S. T. B. : Ce n’est pas que je suis contre la dépénalisation. Mais pour moi, c’est de savoir si nous sommes prêts, aujourd’hui, à aller à la dépénalisation. A mon avis, pour aller à la dépénalisation, il faut assainir le corps professionnel parce que si ce n’est pas fait, c’est même dangereux pour les journalistes. Lorsqu’on ne pourra plus les mettre en prison pour une faute quelconque, ce qui peut leur arriver, est peut-être pire que la prison. Et comme le disait, je crois, Moussa Kaka, “Je préfère être en prison plutôt que d’être ailleurs”. Je crois que les journalistes oublient cela. Lorsque la victime supposée ne peut pas vous mettre en prison, en attendant, je puis vous assurer qu’il y a un autre risque que vous pouvez courir. Donc il faut faire attention.

Pour y aller, il faut préparer le corps professionnel à mériter la dépénalisation. Il faut éviter les effets de mode parce que les contextes diffèrent en fonction des pays. Nous sommes dans un contexte culturel qui est assez différent. Et si les esprits ne sont pas préparés, j’ai bien peur qu’on règle les comptes aux journalistes autrement. Dans certains pays, ça commence à être extrêmement difficile pour les journalistes en Afrique. La dépénalisation est bien mais, à mon avis, il faut assainir le corps professionnel avant d’y aller. La deuxième condition à remplir, est qu’il faut former les magistrats à la dépénalisation. Ceux-ci en fait, ne savent pas ce que c’est que la dépénalisation. Ils ne connaissent souvent que la lettre du droit. Ce qu’on leur demande en la matière, c’est d’en connaître l’esprit.
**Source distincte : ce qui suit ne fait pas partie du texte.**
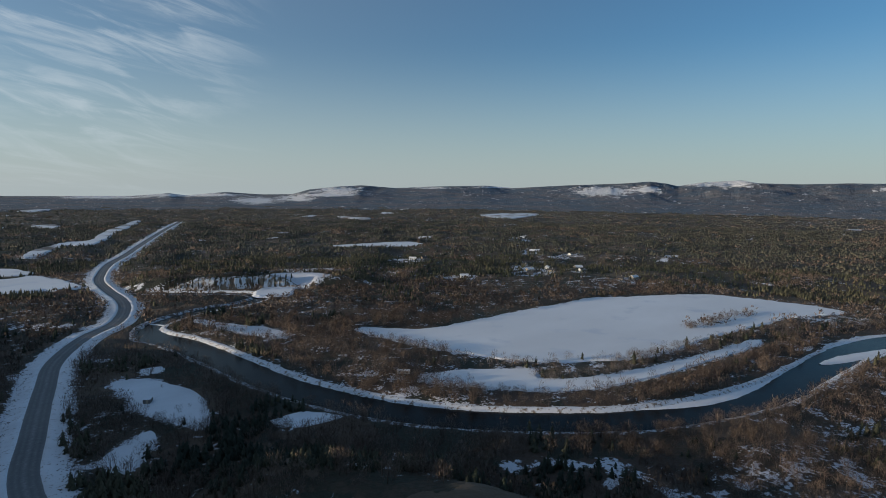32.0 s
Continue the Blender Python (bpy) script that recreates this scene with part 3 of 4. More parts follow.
for key, loop in OUTLINES.items():
    far = math.hypot(*loop.mean(0))
    if key == "river_pool":
        sheet("river_pool", loop, RIVER_WATER, 0.45, "wide calm blue pool of the river at the bend", "river")
    elif key in SMOOTH:
        sheet("snow_clearing", loop, SNOW, 0.35, "small clearing under smooth clean snow among trees", "clearing")
    elif key in BOGGY:
        sheet("snow_clearing", loop, SNOW_BOG, 0.35, "open boggy clearing under tussocky snow among trees", "clearing")
    elif far > 1150:
        sheet("snow_flat", loop, SNOW_FAR, 0.35 + 0.0008 * far, "open marshy flat under patchy snow and brown sedge", "snow field")
    elif "pond" in key or "lake" in key or "field" in key:
        sheet("frozen_lake" if "lake" in key or "field" in key else "frozen_pond", loop, SNOW_ICE, 0.35 + 0.0008 * far, "frozen water under smooth wind-packed snow, wooded shore", "lake")
    else:
        sheet("snow_flat", loop, SNOW_ICE, 0.35 + 0.0008 * far, "open snow-covered flat between dark woods", "snow field")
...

Il faudra donc les former à l’esprit de la dépénalisation parce que s’ils ne s’apprropient pas l’esprit, ils vont seulement dire le droit à la lettre et ça peut être encore malheureux.

S. : Vous avez parlé de la préparation des journalistes. De quoi s’agit-il concrètement ?

S. T. B. : Il faut d’abord tamiser. C’est - à - dire qu’il faut acheter un grand tamis et vous faites passer tout le monde dans ce tamis. Et ceux qui ne passeront pas, ne bénéficieront pas de la dépénalisation. Cela se fera en fonction des critères que vous vous aurez fixés. Si vous jugez que celui qui fait des reportages sur les ouvertures et clôtures de séminaires est un journaliste, alors vous lui accordez la dépénalisation.

S. : L’assainissement dont vous faites allusion est-elle posible, dans un environnement où, certains jouissent de la protection de certains lobbies ?

S. T. B. : Si vous ne pouvez pas faire l’assainissement, qui le fera pour vous ? C’est vous qui pouvez le faire sinon personne ne viendra assainir le corps pour vous. Il sera un dictateur. Or on n’en a pas besoin. Donc il faut que vous preniez vos responsabilités pour définir ce que vous voulez faire de votre corps professionnel. Par exemple, l’autorégulation ne marche pas au Burkina pour la simple raison que les gens ne veulent pas prendre leurs responsabilités. Il faut que vous édictiez vous - mêmes les critères souverains qui permettent à quelqu’un de devenir journaliste. Et il faut les respecter. Sinon vous allez donner le bénéfice de la dépénalisation à n’importe qui, qui du jour au lendemain, arrive dans la presse et dit qu’il est journaliste.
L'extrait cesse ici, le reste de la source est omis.